▶ _THE EXERCISE_
For this exercise, write out exactly, and only, the lines running from the line that contains "Continue the Blender" through the line that contains "return v, grid_faces(len(profile), len(a), whole)".

▶ _INFORMATION PROVIDED_

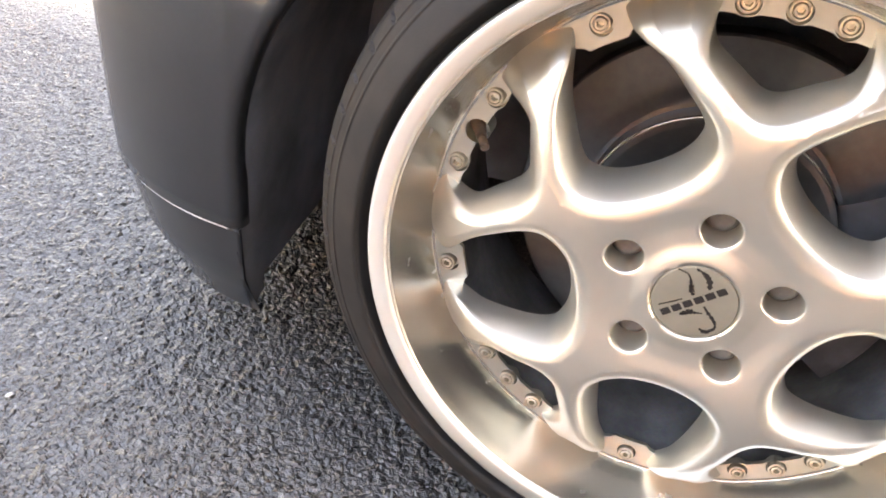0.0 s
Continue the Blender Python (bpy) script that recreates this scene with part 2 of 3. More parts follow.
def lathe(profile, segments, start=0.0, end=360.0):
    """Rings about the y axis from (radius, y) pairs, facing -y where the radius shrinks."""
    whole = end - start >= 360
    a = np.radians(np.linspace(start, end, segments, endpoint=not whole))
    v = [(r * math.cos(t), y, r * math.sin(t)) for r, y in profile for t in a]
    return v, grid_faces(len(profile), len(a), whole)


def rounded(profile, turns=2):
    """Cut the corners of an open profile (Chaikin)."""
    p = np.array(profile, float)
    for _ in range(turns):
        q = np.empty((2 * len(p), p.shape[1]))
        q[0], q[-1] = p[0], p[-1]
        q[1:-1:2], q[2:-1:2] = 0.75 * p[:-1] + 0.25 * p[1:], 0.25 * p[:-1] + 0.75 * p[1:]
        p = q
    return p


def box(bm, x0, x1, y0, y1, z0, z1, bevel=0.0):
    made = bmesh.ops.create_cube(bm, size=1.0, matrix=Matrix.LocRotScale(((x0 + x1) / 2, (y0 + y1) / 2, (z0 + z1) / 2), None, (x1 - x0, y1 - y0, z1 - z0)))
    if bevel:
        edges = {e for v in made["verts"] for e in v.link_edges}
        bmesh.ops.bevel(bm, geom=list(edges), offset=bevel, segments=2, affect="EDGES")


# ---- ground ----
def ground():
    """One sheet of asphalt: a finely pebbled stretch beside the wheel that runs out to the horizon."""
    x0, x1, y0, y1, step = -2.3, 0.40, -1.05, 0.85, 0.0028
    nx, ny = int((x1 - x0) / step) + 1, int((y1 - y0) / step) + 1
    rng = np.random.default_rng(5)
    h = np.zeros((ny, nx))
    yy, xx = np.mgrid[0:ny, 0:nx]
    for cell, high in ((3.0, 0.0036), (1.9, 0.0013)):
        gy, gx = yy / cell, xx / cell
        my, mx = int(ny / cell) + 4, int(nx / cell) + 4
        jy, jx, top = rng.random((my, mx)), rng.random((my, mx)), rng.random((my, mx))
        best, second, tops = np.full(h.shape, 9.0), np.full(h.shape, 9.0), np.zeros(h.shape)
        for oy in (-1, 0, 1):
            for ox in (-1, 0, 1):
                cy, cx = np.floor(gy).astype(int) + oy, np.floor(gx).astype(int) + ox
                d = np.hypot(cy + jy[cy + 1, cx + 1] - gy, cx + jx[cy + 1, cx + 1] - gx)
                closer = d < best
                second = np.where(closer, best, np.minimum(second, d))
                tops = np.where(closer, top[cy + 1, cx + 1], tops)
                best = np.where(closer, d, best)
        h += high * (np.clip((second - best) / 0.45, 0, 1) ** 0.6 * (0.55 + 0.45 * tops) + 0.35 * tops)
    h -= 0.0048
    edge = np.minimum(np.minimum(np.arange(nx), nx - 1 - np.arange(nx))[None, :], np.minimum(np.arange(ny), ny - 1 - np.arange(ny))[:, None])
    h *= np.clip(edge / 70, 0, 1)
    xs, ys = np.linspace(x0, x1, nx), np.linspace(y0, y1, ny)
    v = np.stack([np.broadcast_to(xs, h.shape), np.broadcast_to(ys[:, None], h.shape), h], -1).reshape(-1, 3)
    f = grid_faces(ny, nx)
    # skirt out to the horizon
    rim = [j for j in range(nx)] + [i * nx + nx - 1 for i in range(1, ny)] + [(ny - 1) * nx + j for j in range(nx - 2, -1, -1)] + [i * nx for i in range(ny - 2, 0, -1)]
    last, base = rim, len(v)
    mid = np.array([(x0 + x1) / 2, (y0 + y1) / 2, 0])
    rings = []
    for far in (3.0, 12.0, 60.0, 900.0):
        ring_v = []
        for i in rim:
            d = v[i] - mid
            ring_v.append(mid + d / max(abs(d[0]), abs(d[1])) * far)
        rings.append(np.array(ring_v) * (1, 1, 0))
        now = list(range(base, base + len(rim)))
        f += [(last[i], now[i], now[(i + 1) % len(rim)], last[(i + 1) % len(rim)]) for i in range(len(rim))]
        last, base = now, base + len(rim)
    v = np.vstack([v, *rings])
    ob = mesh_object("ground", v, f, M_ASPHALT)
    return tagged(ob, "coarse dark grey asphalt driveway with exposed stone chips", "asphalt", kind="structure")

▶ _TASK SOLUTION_
Continue the Blender Python (bpy) script that recreates this scene with part 2 of 3. More parts follow.
def lathe(profile, segments, start=0.0, end=360.0):
    """Rings about the y axis from (radius, y) pairs, facing -y where the radius shrinks."""
    whole = end - start >= 360
    a = np.radians(np.linspace(start, end, segments, endpoint=not whole))
    v = [(r * math.cos(t), y, r * math.sin(t)) for r, y in profile for t in a]
    return v, grid_faces(len(profile), len(a), whole)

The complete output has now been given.